Intervieweur : D‘accord

Intervieweur : Alors je vais commencé l’interview avec notre première question qui est : Depuis quand et avec qui, sous-entendu quel groupe, vous êtes-vous engagée dans la lutte pour les droits des prisonniers / détenus ?

Muriel Testuz : Alors si je revisite mes souvenirs, le Groupe Action Prison s’est fondé en 1975 à peu près suite au décès d’un jeune homme qui s’appelait Patrick Mole qui avait fui à vélomoteur et qui s’était fait tirer dessus un peu comme un lapin. Ça a été l’élément déclencheur, l’effet miroir par rapport à Skander Vogt. Moi, je n’étais pas encore dans le Groupe Action Prison, je vais apparaître un an après. J’avais dix-neuf ans à l’époque, j’habitais Lausanne et je connaissais beaucoup de jeunes qui étaient à l’institution « la maison d’éducation de Vennes. Je ne suis pas très sûre de la chronologie, mais il y avait un groupe qui se constituait, car ils n’allaient absolument pas avec cette maison d’éducation, qui va d’ailleurs être fermée trois ans plus tard. On va mener une bagarre. Et puis de liens en liens, je me suis retrouvée à connaître Michel Glardon,le fondateur des Editions d’En bas et qui va être le fer de lance du mouvement sur les prisons, l’intellectuel, le Foucault d’ici. Et c’est avec lui, c’est à ce moment-là, que je vais m’engager par une suite logique sur la thématique des prisons. Moi-même à l’époque j’étais au gymnase, aux études

Intervieweur : Quel était votre statut votre fonction ?

Muriel Testuz : Voilà, j’étais étudiante, peut-être même en rupture. Etudiante disons, mais je vivais déjà de manière indépendante, car à l’époque c’était plus facile de vivre de manière indépendante, donc c’était dans ce cadre-là que je côtoyais pas mal de « broussis » par mon histoire personnelle, des gens qui étaient en institution. Pour ma fonction, il faut imaginer que le Groupe Action Prison avait une structure, mais ce n’était pas comme un mouvement politique, c’était plus comme un ensemble de gens qui se cooptait, une espèce de mouvance avec des gens qui apparaissaient, d’autres disparaissaient et donc, il y avait des titres, donc au niveau de la dynamique du groupe chacun y amenait ce qu’il était ou ses qualités.
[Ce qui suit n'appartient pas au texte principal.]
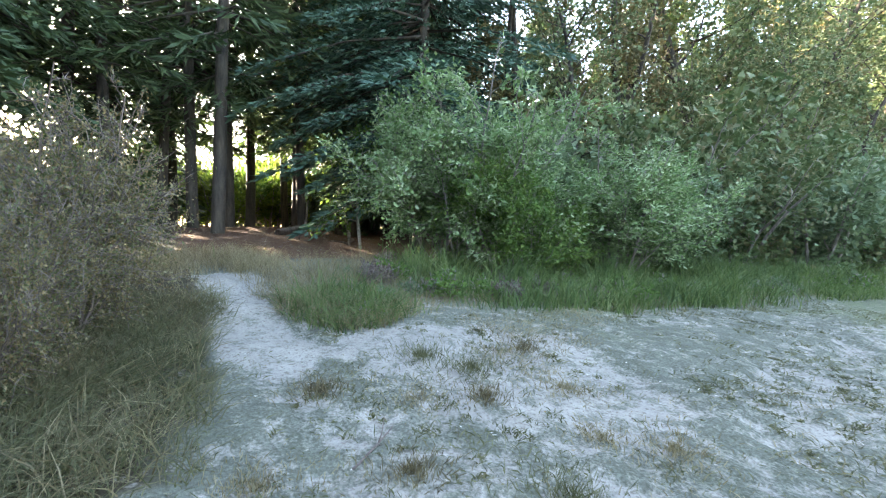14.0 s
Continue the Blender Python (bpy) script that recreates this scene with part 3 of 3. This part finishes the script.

Donc, c’est vrai que moi j’étais beaucoup en lien avec l’intérieur.

Intervieweur : D’accord

Muriel Testuz : Je ne sais pas si c’est clair mon histoire...

Intervieweur : Parfaitement clair, la question d’après est: Dans quel contexte s’est insérée cette démarche ? Mais du coup, vous nous avez déjà un peu répondu.

Muriel Testuz : Vous entendiez quoi par cette question ?

Intervieweur : Qu’est-ce qui vous a poussé à entrer dans cette association ?

Muriel Testuz : De nouveau, on n’entrait pas dans cette association action prison, d’autant plus qu’il se passait la même chose en France. Ce sont des gens qui se rencontraient et il y a eu à un moment donné une convergence. Mais dans un certain sens, c’est la justice qui m’a poussée.

Intervieweur : Après c’est vrai que ça peut être une question trop personnelle, voulez-vous passer à la question suivante ?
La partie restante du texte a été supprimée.